Dame Maggie Smith’s Univ connection
Dame Maggie Smith: The Univ Connection
Just a few days ago, the world of theatre mourned the death of Dame Maggie Smith, star of theatre, film and television. Dame Maggie’s career covered seven decades, culminating for many people in her roles in the Harry Potter films and the television series Downton Abbey. At the very start of her career, however, Dame Maggie’s path briefly crossed that of the Univ Players, and we commemorate her passing with this unexpected meeting.

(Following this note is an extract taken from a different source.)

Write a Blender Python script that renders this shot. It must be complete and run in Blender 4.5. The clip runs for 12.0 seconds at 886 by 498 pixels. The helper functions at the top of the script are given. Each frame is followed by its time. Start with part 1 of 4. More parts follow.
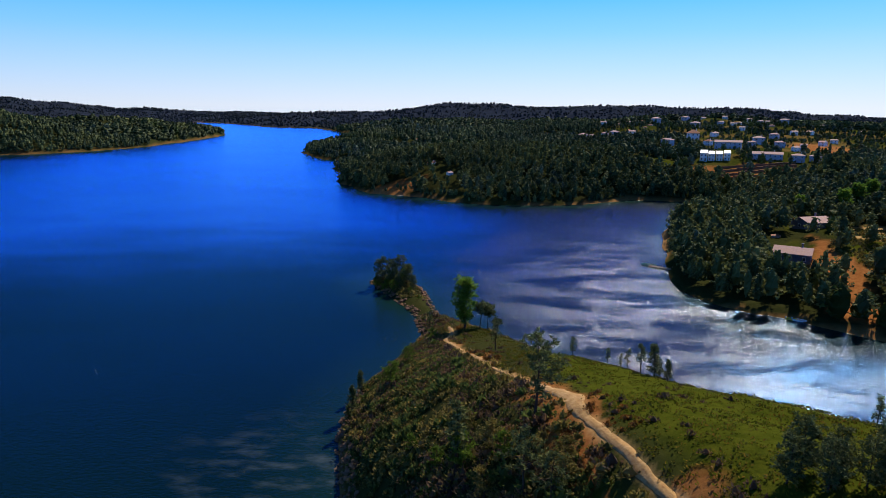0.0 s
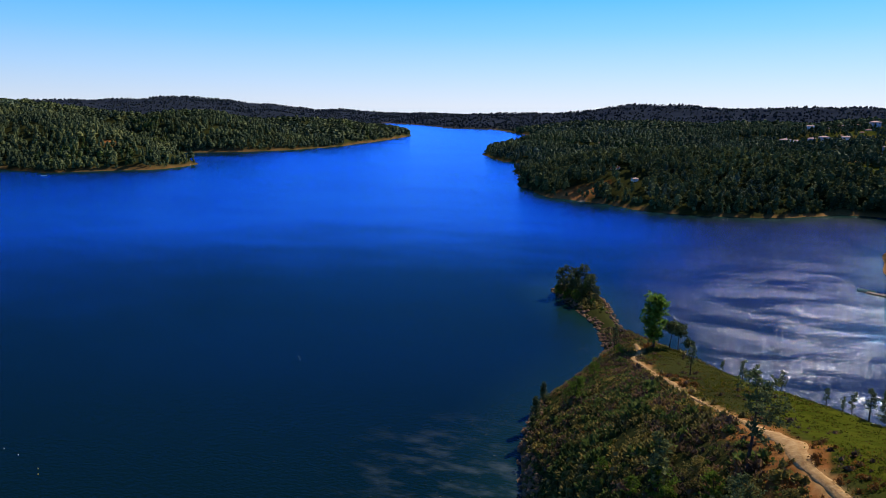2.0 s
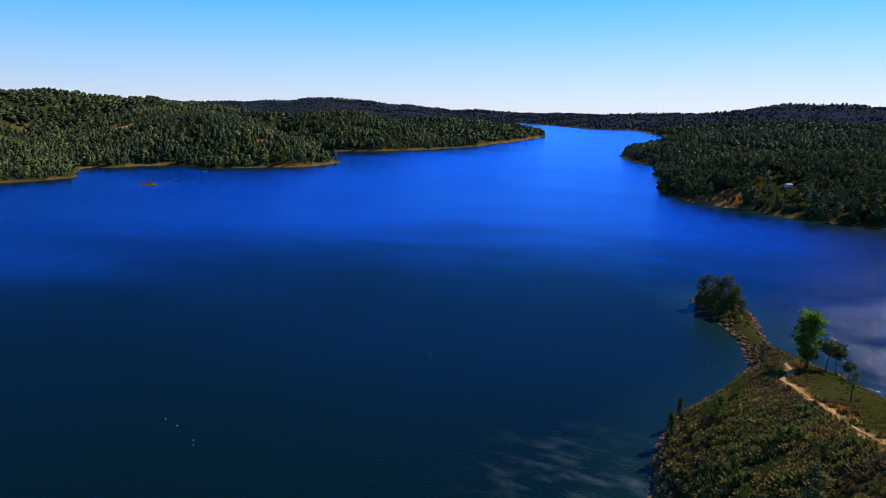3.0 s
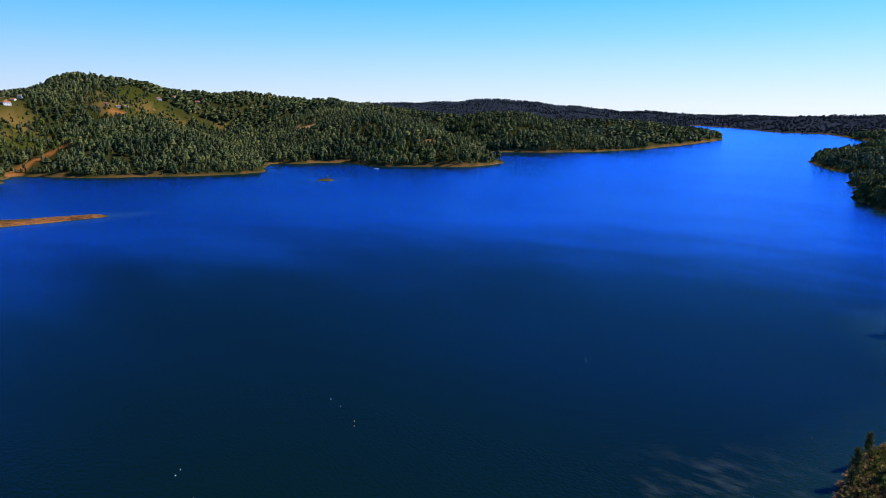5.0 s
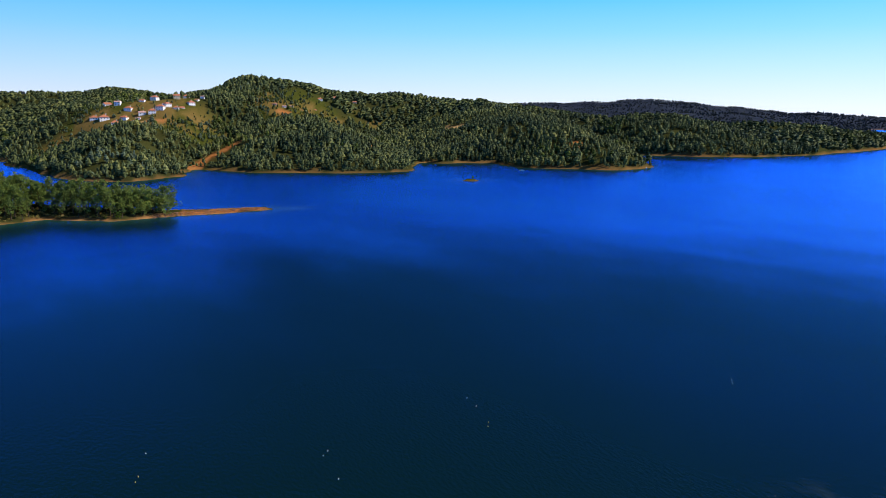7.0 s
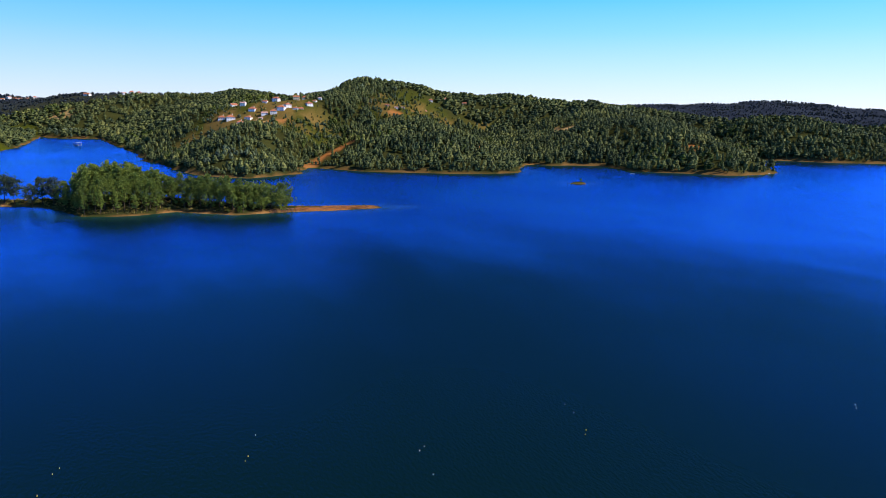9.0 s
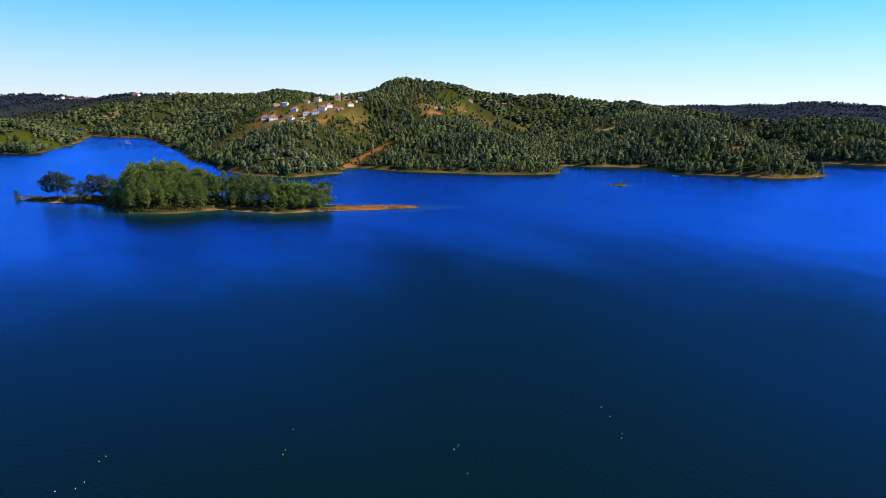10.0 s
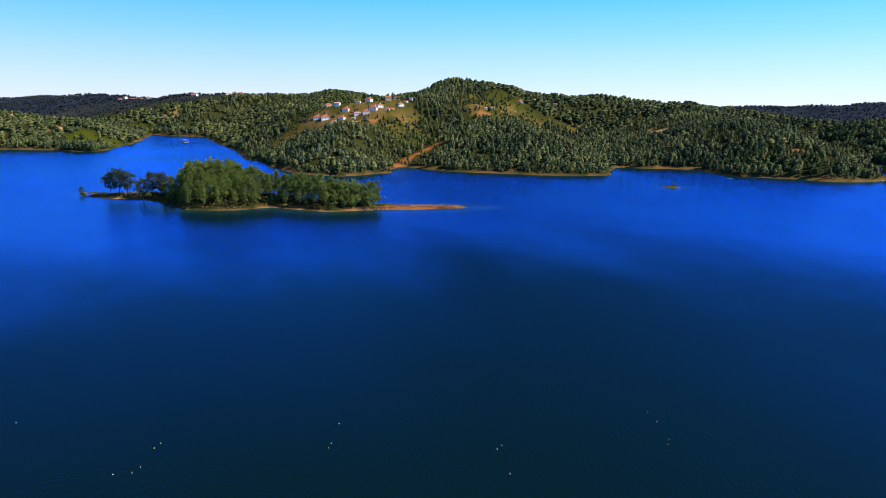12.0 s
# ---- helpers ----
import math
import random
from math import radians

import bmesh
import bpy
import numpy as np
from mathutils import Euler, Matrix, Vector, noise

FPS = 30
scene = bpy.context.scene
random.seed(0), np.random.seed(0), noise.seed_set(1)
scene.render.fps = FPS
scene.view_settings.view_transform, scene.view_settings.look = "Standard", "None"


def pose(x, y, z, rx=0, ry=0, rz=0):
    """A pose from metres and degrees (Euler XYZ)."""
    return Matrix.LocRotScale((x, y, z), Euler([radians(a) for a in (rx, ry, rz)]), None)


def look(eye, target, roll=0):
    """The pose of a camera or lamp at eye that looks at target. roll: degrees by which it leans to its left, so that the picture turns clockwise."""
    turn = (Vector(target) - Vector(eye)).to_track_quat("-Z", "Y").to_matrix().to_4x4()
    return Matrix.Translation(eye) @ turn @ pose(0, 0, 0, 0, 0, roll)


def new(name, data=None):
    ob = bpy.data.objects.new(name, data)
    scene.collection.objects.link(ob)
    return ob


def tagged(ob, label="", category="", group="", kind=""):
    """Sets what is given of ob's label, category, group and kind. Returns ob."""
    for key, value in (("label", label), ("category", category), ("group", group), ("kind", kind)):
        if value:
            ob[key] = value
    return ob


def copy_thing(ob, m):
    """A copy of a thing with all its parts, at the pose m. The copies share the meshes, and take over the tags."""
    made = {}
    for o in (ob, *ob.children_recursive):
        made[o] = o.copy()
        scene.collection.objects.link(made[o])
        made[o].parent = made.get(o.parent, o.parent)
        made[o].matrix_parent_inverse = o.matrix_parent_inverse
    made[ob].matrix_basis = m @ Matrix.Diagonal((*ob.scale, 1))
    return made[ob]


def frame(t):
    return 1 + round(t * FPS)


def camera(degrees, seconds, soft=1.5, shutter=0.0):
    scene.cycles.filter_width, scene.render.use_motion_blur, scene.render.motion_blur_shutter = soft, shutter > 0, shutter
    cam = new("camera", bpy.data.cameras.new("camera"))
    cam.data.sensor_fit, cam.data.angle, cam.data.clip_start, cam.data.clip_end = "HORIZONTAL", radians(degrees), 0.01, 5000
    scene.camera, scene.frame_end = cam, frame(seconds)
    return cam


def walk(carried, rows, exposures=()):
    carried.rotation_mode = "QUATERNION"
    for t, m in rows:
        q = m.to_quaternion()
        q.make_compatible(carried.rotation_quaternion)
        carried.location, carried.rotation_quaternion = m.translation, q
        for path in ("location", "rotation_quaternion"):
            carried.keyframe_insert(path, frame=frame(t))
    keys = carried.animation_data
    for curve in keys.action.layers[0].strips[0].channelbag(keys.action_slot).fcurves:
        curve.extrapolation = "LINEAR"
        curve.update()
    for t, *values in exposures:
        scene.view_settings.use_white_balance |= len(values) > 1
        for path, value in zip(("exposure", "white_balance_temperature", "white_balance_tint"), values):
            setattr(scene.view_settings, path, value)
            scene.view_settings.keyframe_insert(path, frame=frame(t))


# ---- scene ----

In the early 1950s, Dame Maggie was a pupil at the Theatre School attached to the Oxford Playhouse, where she learned her craft. She also involved herself regularly in student drama productions. Writing to the Archivist in 1998, the late John Rushton (matr. 1952) remembered that Dame Maggie “if she could, liked to play female parts in all male College productions for acting experience.” (UC:P86/C1/1).
One such “all male College production” was the Univ Players’ production of the play, He Who Gets Slapped by Leonid Andreyev, performed in Hilary Term 1953. First produced in Moscow in 1915, the play is set in a circus and tells a story of love and intrigue with a mysterious leading character, only named as “He”, and a tragic ending.
A copy of the programme survives in the archives (UC:P182/X1/1), giving details of the cast.
Dame Maggie (who at this stage appeared as “Margaret Smith”, having later to change her name to avoid confusion with another actor) was given the part of the heroine Consuela. She was still in her late teens at this time.
The producer of the play was our then English Fellow Peter Bayley. Peter had founded the Univ Players in 1940 when he was a student at Univ, and, when he came back to the College, was a great supporter of the society. One of the other parts was taken by Patrick Dromgoole (matr. 1951), the future film and theatre director. Unfortunately no photographs of the production showing Dame Maggie have yet been found.
Two reviews of the production are preserved in the archives, from unnamed papers (UC:P414/7/X1/). One review, somewhat pretentiously, writes: “Margaret Smith has the attraction of youth and assured technique, but makes too much of a gamine of Consuela, whose doomed innocence, the play makes clear, should be of the kind that trails clouds of glory and rouses thoughts too deep for tears.” The other, more positively, says: “To this part [of Consuela] Margaret Smith of the Playhouse Theatre School brings both vernal freshness and a never self-conscious humour.” Years later, writing in the University College Record of 2000, Peter Bayley remembered Dame Maggie’s performance as “striking”.
Just sixteen years after her performance in He Who Gets Slapped, Dame Maggie won her first Oscar for her performance in The Prime of Miss Jean Brodie. We at Univ, then, can celebrate that the Univ Players was among the student groups which gave her the experience to help her later career.